Within the material below, transcribe exactly the lines from the one holding "scene.view_settings.use_white_balance |= len(values)" through the one holding "walk(cam, [(t, pose(*p))", keeping both ends and skipping the rest.

# [DATASET EXCERPT]
┄┄┄┄┄┄┄┄┄┄

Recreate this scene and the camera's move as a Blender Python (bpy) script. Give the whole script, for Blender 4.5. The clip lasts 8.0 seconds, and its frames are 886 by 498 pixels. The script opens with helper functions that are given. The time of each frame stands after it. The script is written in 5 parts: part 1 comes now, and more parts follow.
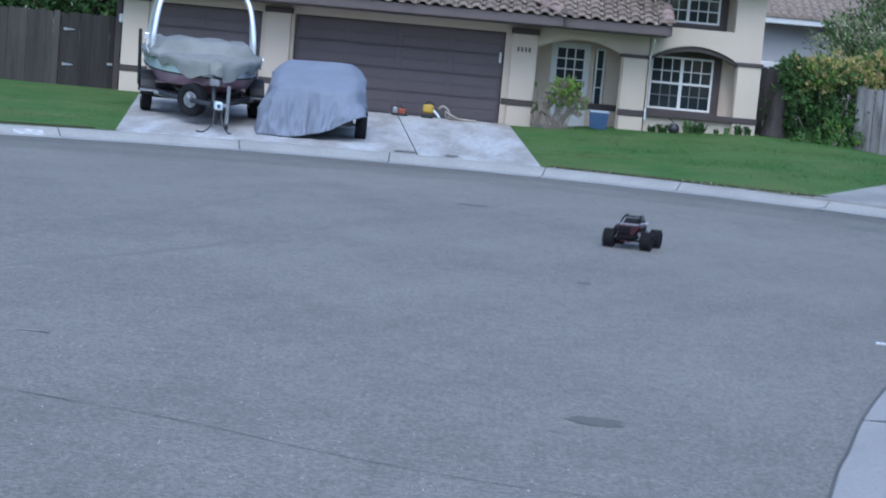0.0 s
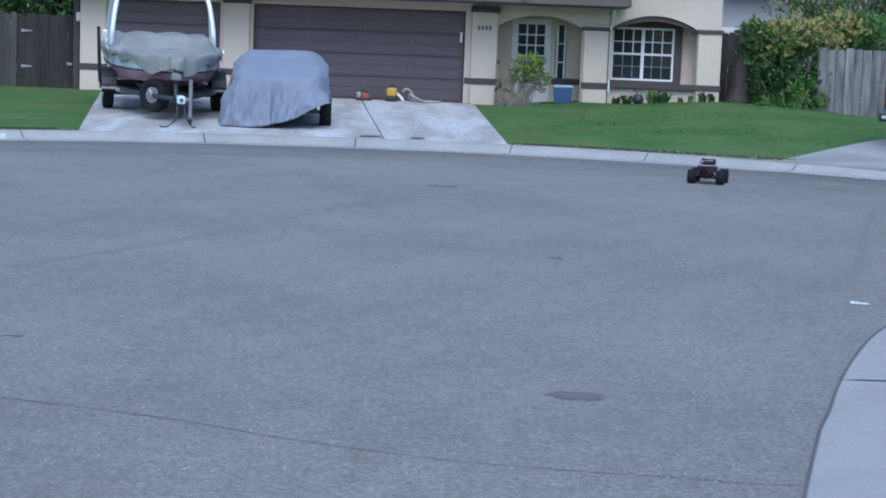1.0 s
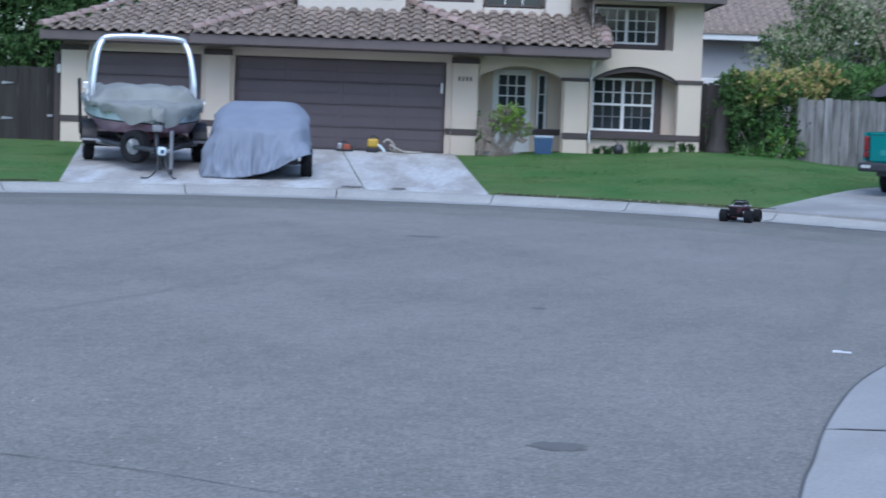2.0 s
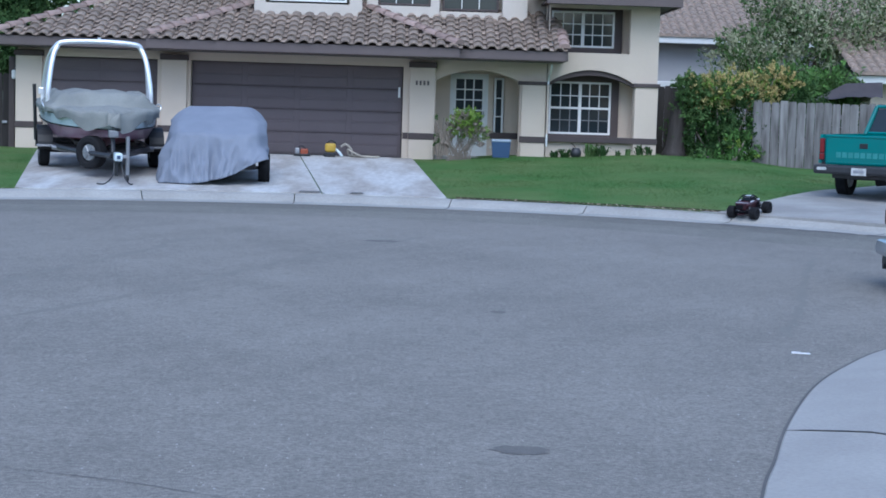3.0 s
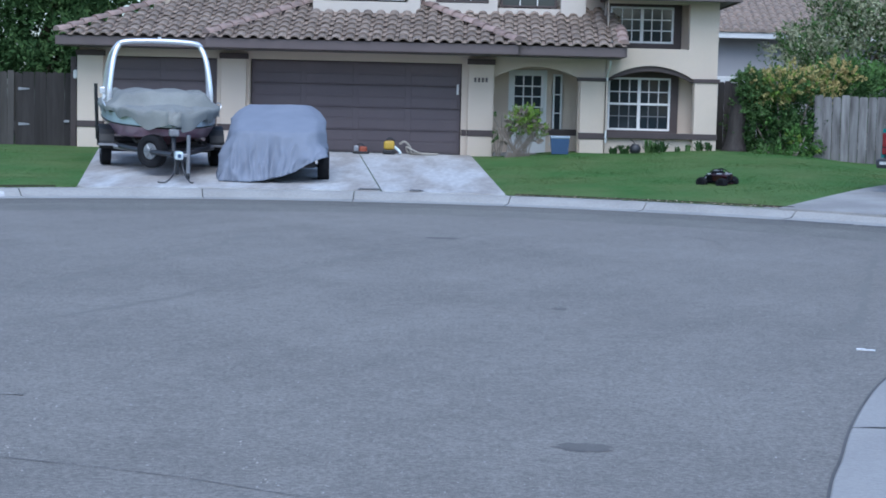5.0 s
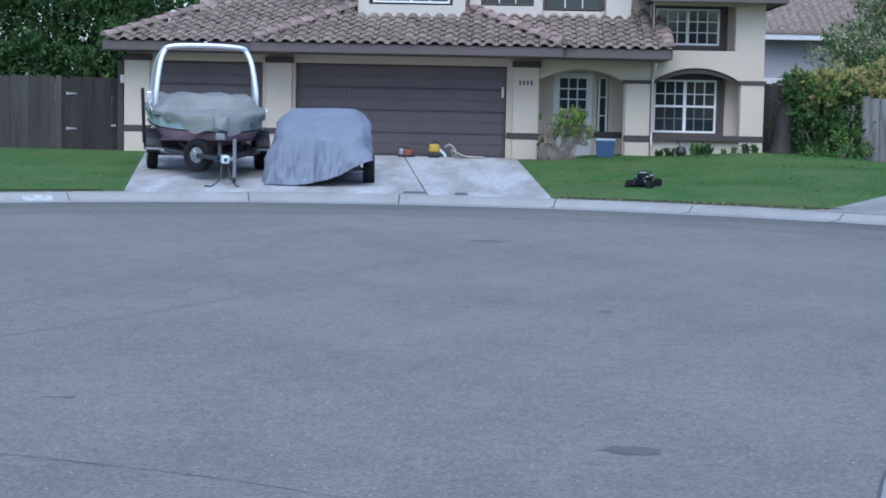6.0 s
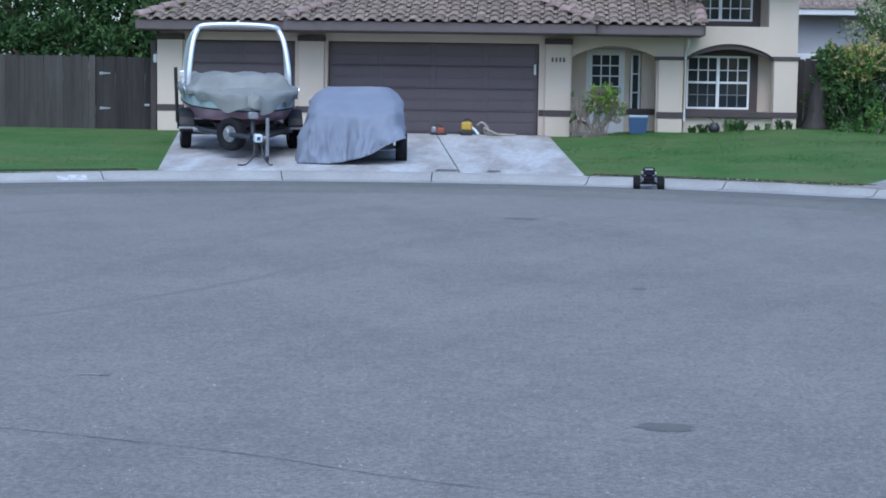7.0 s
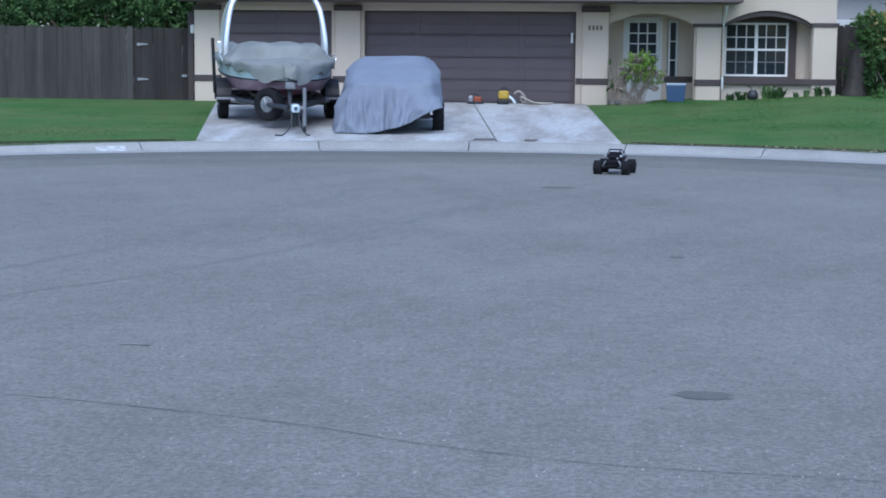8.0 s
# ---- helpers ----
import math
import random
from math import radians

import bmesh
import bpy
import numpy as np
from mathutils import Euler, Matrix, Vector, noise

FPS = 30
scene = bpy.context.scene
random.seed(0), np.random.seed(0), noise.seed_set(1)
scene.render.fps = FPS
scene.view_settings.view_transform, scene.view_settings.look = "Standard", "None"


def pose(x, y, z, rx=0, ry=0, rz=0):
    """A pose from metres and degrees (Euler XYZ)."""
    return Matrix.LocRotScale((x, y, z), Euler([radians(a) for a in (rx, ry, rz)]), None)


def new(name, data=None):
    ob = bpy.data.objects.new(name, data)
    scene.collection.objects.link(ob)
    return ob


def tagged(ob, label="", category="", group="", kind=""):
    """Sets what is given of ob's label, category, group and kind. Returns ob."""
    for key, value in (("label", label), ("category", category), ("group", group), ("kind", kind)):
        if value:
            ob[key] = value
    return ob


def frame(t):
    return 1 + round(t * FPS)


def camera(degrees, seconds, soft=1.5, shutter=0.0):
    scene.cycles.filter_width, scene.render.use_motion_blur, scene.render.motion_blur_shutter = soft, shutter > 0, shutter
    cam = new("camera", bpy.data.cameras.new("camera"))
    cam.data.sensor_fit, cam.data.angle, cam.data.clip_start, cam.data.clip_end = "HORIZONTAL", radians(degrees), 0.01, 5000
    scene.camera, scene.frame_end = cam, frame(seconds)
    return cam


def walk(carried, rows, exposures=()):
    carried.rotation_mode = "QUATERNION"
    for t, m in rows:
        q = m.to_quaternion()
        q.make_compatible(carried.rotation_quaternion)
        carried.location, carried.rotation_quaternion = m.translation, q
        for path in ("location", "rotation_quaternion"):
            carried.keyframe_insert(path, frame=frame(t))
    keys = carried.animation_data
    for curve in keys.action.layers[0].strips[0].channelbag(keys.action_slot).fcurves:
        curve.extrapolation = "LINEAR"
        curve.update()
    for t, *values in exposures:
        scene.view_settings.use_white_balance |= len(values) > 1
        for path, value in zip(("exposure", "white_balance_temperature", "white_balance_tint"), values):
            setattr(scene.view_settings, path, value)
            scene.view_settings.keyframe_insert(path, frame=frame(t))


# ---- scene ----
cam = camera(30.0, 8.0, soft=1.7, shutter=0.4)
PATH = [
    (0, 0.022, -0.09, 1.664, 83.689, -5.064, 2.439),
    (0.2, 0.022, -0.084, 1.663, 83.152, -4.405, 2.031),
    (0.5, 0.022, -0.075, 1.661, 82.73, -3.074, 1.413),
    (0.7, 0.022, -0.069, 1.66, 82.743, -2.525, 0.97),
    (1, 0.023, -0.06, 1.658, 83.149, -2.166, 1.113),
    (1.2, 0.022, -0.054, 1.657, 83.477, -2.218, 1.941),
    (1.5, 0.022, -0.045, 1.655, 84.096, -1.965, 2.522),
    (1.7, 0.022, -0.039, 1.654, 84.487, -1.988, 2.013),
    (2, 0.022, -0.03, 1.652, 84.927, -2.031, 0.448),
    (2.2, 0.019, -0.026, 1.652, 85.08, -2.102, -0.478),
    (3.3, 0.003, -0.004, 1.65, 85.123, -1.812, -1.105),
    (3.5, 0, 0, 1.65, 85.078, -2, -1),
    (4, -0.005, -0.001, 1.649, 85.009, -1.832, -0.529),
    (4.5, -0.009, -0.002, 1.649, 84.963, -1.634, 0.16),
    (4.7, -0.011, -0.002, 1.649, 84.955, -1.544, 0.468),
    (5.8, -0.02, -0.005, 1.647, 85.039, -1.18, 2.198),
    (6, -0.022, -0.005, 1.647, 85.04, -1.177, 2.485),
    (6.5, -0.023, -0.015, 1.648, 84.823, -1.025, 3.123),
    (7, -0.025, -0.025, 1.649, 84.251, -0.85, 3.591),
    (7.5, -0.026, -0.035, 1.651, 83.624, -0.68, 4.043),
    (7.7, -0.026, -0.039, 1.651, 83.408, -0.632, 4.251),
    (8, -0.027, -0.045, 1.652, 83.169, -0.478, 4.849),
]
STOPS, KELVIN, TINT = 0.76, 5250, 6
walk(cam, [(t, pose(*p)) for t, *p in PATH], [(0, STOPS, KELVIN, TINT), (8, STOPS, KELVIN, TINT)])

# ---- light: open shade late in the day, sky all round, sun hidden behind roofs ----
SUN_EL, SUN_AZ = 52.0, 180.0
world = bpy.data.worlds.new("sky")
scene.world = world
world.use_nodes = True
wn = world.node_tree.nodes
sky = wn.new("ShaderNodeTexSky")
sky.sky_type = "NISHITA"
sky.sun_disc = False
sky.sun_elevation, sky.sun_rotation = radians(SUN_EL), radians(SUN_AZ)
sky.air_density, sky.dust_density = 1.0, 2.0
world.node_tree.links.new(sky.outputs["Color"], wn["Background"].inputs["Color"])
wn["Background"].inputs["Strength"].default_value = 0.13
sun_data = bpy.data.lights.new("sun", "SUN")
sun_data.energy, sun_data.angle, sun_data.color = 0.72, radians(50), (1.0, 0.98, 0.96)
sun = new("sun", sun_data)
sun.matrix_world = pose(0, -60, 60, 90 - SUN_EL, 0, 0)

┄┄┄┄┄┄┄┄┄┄

# [FINAL RESULT]
        scene.view_settings.use_white_balance |= len(values) > 1
        for path, value in zip(("exposure", "white_balance_temperature", "white_balance_tint"), values):
            setattr(scene.view_settings, path, value)
            scene.view_settings.keyframe_insert(path, frame=frame(t))


# ---- scene ----
cam = camera(30.0, 8.0, soft=1.7, shutter=0.4)
PATH = [
    (0, 0.022, -0.09, 1.664, 83.689, -5.064, 2.439),
    (0.2, 0.022, -0.084, 1.663, 83.152, -4.405, 2.031),
    (0.5, 0.022, -0.075, 1.661, 82.73, -3.074, 1.413),
    (0.7, 0.022, -0.069, 1.66, 82.743, -2.525, 0.97),
    (1, 0.023, -0.06, 1.658, 83.149, -2.166, 1.113),
    (1.2, 0.022, -0.054, 1.657, 83.477, -2.218, 1.941),
    (1.5, 0.022, -0.045, 1.655, 84.096, -1.965, 2.522),
    (1.7, 0.022, -0.039, 1.654, 84.487, -1.988, 2.013),
    (2, 0.022, -0.03, 1.652, 84.927, -2.031, 0.448),
    (2.2, 0.019, -0.026, 1.652, 85.08, -2.102, -0.478),
    (3.3, 0.003, -0.004, 1.65, 85.123, -1.812, -1.105),
    (3.5, 0, 0, 1.65, 85.078, -2, -1),
    (4, -0.005, -0.001, 1.649, 85.009, -1.832, -0.529),
    (4.5, -0.009, -0.002, 1.649, 84.963, -1.634, 0.16),
    (4.7, -0.011, -0.002, 1.649, 84.955, -1.544, 0.468),
    (5.8, -0.02, -0.005, 1.647, 85.039, -1.18, 2.198),
    (6, -0.022, -0.005, 1.647, 85.04, -1.177, 2.485),
    (6.5, -0.023, -0.015, 1.648, 84.823, -1.025, 3.123),
    (7, -0.025, -0.025, 1.649, 84.251, -0.85, 3.591),
    (7.5, -0.026, -0.035, 1.651, 83.624, -0.68, 4.043),
    (7.7, -0.026, -0.039, 1.651, 83.408, -0.632, 4.251),
    (8, -0.027, -0.045, 1.652, 83.169, -0.478, 4.849),
]
STOPS, KELVIN, TINT = 0.76, 5250, 6
walk(cam, [(t, pose(*p)) for t, *p in PATH], [(0, STOPS, KELVIN, TINT), (8, STOPS, KELVIN, TINT)])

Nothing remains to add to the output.